Set task:
Leave out any pictures and transcribe all other data below exactly.

Data extract:
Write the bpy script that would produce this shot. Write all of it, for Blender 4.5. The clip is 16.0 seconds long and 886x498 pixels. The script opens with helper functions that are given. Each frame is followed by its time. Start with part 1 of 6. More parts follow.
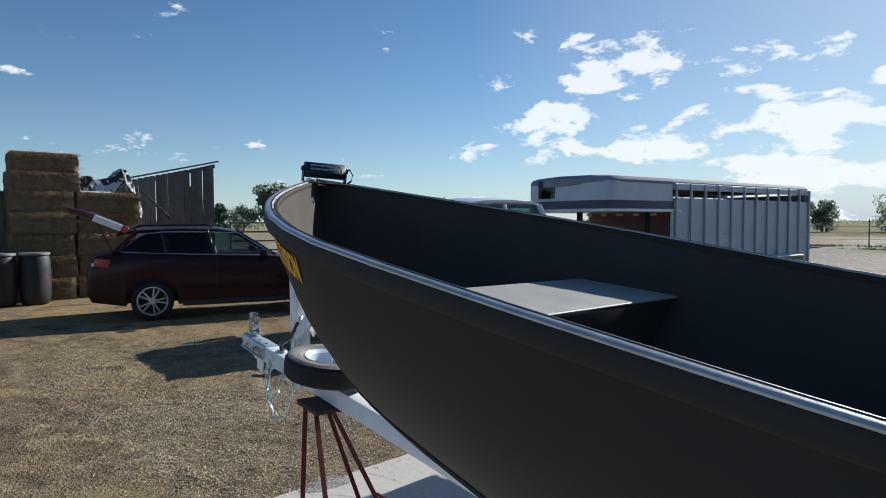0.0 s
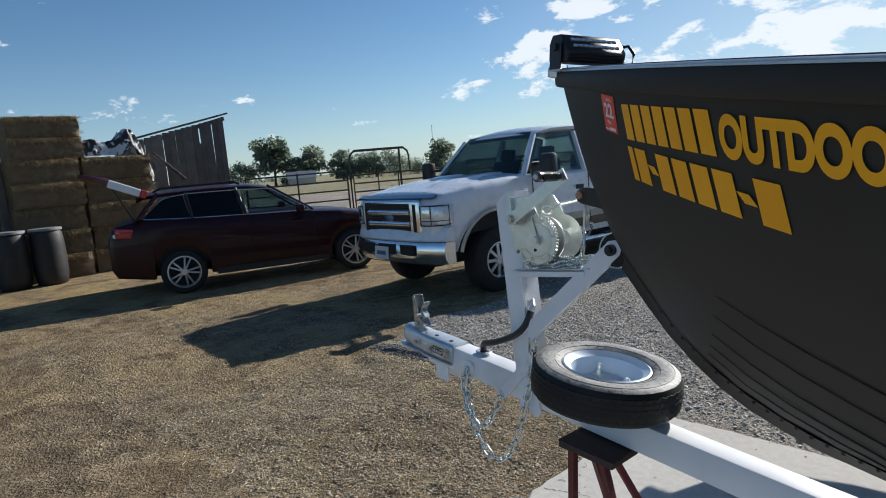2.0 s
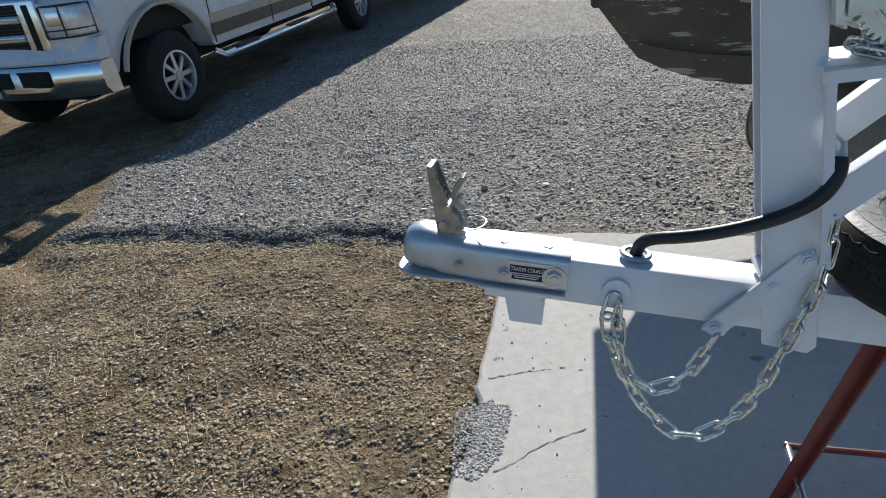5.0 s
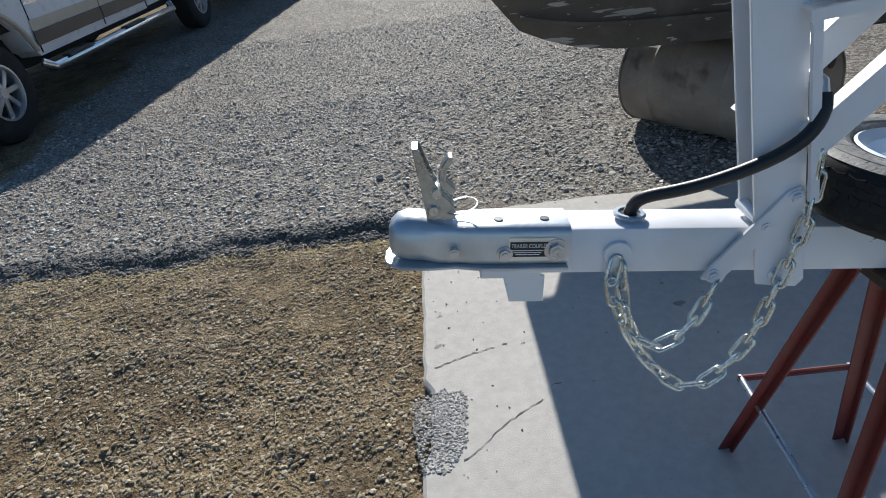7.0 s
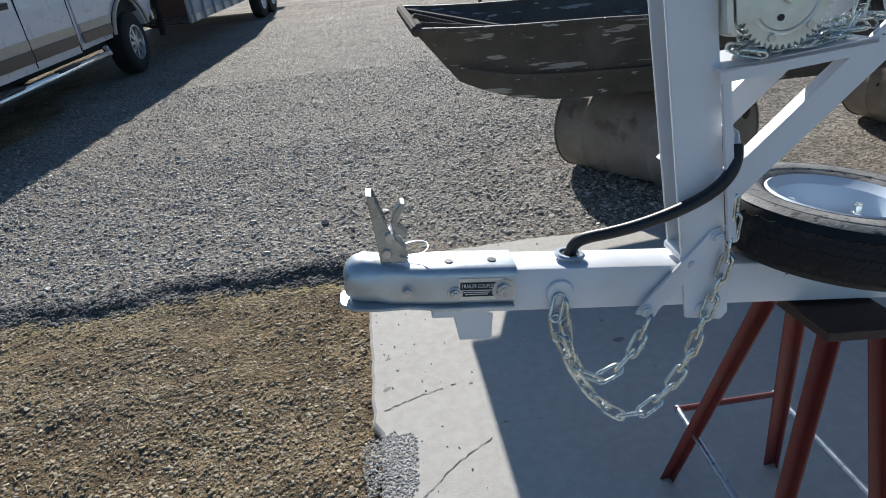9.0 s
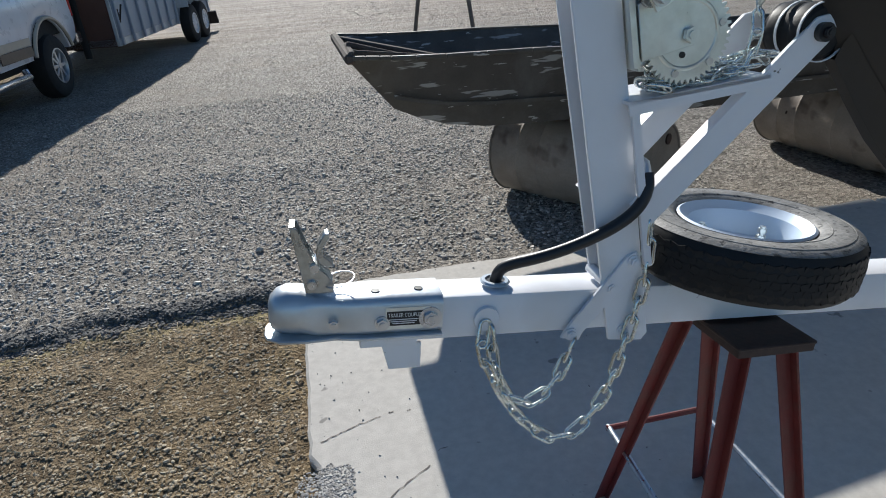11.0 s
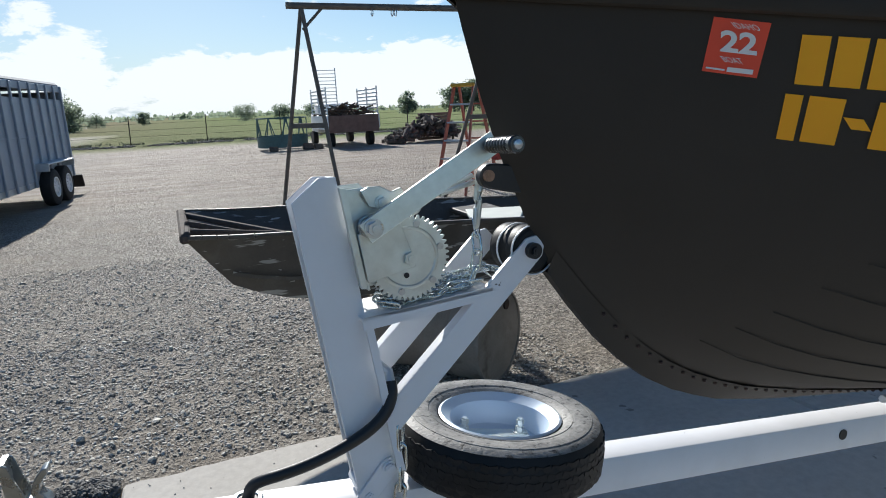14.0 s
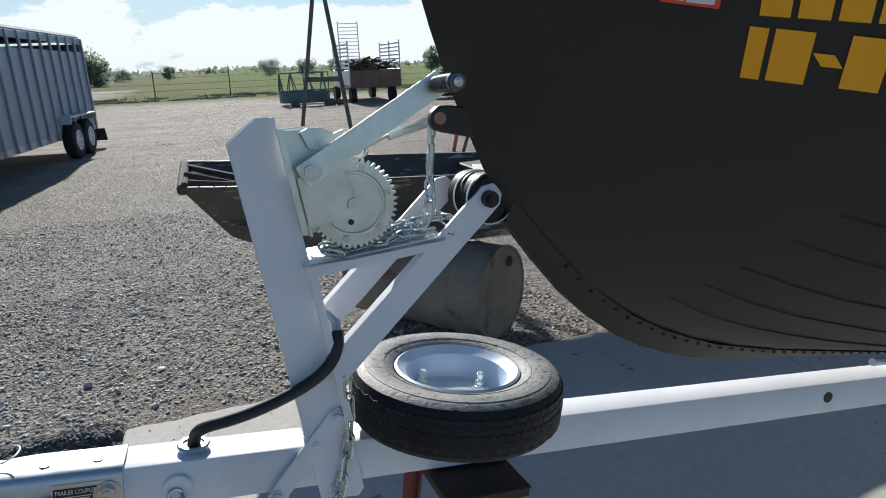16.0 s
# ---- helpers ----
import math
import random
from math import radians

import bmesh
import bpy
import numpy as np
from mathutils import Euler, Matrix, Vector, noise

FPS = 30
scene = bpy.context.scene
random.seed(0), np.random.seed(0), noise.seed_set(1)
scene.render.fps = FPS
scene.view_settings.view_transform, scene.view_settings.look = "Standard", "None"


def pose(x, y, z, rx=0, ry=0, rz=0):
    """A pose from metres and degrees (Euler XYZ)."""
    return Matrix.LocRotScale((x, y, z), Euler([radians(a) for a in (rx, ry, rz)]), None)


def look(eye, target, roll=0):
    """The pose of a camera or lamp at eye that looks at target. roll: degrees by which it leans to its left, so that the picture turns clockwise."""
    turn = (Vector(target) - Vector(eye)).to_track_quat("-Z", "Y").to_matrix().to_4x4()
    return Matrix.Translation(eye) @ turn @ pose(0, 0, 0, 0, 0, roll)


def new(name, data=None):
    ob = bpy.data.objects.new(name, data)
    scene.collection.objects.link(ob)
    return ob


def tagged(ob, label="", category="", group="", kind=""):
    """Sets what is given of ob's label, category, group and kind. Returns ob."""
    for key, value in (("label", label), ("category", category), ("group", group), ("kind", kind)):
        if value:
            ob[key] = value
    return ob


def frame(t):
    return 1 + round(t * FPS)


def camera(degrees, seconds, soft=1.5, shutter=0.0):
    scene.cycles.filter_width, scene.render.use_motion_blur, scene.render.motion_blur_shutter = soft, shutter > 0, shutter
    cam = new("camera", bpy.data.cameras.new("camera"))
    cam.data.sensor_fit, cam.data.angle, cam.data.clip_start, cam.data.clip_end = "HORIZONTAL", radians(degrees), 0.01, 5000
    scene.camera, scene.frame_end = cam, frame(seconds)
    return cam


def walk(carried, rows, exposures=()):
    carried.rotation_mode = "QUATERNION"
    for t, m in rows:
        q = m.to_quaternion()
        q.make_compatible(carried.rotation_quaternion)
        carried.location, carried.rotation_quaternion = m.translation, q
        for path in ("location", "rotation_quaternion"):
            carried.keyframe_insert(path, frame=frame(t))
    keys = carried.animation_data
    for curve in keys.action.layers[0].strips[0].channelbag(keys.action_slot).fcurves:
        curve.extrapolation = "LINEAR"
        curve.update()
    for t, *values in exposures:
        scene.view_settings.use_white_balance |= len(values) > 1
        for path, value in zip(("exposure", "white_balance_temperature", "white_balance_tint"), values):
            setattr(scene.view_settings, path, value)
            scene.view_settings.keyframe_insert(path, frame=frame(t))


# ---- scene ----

Written answer:
Write the bpy script that would produce this shot. Write all of it, for Blender 4.5. The clip is 16.0 seconds long and 886x498 pixels. The script opens with helper functions that are given. Each frame is followed by its time. Start with part 1 of 6. More parts follow.
0.0 s
2.0 s
5.0 s
7.0 s
9.0 s
11.0 s
14.0 s
16.0 s
# ---- helpers ----
import math
import random
from math import radians

import bmesh
import bpy
import numpy as np
from mathutils import Euler, Matrix, Vector, noise

FPS = 30
scene = bpy.context.scene
random.seed(0), np.random.seed(0), noise.seed_set(1)
scene.render.fps = FPS
scene.view_settings.view_transform, scene.view_settings.look = "Standard", "None"


def pose(x, y, z, rx=0, ry=0, rz=0):
    """A pose from metres and degrees (Euler XYZ)."""
    return Matrix.LocRotScale((x, y, z), Euler([radians(a) for a in (rx, ry, rz)]), None)


def look(eye, target, roll=0):
    """The pose of a camera or lamp at eye that looks at target. roll: degrees by which it leans to its left, so that the picture turns clockwise."""
    turn = (Vector(target) - Vector(eye)).to_track_quat("-Z", "Y").to_matrix().to_4x4()
    return Matrix.Translation(eye) @ turn @ pose(0, 0, 0, 0, 0, roll)


def new(name, data=None):
    ob = bpy.data.objects.new(name, data)
    scene.collection.objects.link(ob)
    return ob


def tagged(ob, label="", category="", group="", kind=""):
    """Sets what is given of ob's label, category, group and kind. Returns ob."""
    for key, value in (("label", label), ("category", category), ("group", group), ("kind", kind)):
        if value:
            ob[key] = value
    return ob


def frame(t):
    return 1 + round(t * FPS)


def camera(degrees, seconds, soft=1.5, shutter=0.0):
    scene.cycles.filter_width, scene.render.use_motion_blur, scene.render.motion_blur_shutter = soft, shutter > 0, shutter
    cam = new("camera", bpy.data.cameras.new("camera"))
    cam.data.sensor_fit, cam.data.angle, cam.data.clip_start, cam.data.clip_end = "HORIZONTAL", radians(degrees), 0.01, 5000
    scene.camera, scene.frame_end = cam, frame(seconds)
    return cam


def walk(carried, rows, exposures=()):
    carried.rotation_mode = "QUATERNION"
    for t, m in rows:
        q = m.to_quaternion()
        q.make_compatible(carried.rotation_quaternion)
        carried.location, carried.rotation_quaternion = m.translation, q
        for path in ("location", "rotation_quaternion"):
            carried.keyframe_insert(path, frame=frame(t))
    keys = carried.animation_data
    for curve in keys.action.layers[0].strips[0].channelbag(keys.action_slot).fcurves:
        curve.extrapolation = "LINEAR"
        curve.update()
    for t, *values in exposures:
        scene.view_settings.use_white_balance |= len(values) > 1
        for path, value in zip(("exposure", "white_balance_temperature", "white_balance_tint"), values):
            setattr(scene.view_settings, path, value)
            scene.view_settings.keyframe_insert(path, frame=frame(t))


# ---- scene ----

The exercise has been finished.